■ Source material ■
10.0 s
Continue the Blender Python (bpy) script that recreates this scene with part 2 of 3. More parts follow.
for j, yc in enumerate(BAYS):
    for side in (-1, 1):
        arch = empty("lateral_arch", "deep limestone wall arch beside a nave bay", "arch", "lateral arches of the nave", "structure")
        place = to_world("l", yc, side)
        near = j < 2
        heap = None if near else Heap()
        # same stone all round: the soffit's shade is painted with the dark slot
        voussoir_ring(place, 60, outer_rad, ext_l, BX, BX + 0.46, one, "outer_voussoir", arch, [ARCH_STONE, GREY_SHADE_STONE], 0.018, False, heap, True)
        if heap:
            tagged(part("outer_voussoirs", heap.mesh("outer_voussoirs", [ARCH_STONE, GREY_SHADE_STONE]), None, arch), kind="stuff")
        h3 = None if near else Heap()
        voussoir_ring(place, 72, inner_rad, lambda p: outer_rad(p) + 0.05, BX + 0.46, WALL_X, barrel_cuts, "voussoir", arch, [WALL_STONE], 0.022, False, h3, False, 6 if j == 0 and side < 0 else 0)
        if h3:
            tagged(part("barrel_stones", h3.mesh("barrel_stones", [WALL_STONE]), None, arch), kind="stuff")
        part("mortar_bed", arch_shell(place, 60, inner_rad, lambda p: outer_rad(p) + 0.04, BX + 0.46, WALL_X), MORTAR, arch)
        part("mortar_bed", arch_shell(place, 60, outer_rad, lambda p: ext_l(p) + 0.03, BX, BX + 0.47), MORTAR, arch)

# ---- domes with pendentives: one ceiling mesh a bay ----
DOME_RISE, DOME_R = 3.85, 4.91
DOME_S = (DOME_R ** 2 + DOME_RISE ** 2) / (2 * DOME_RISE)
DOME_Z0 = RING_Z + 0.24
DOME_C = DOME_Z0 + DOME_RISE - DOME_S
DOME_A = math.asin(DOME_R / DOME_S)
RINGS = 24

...

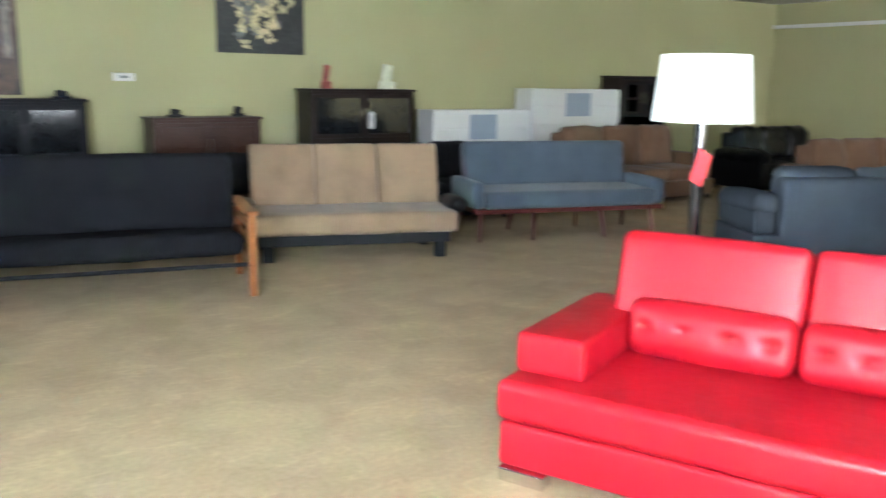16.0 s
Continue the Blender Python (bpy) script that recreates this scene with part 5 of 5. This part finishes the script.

* * *

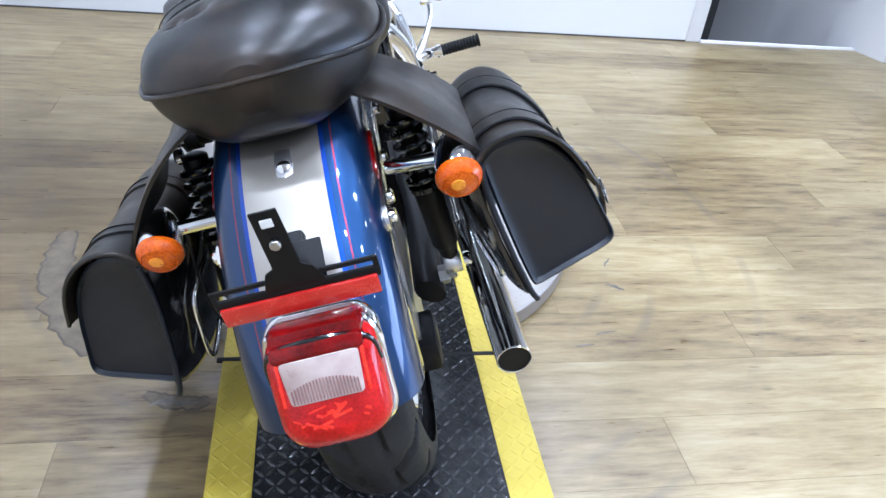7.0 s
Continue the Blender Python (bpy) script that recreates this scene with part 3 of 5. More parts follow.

■ Short task ■
For the listing above, identify each line bearing "that".

■ Exercise solution ■
Continue the Blender Python (bpy) script that recreates this scene with part 2 of 3. More parts follow.
Continue the Blender Python (bpy) script that recreates this scene with part 5 of 5. This part finishes the script.
Continue the Blender Python (bpy) script that recreates this scene with part 3 of 5. More parts follow.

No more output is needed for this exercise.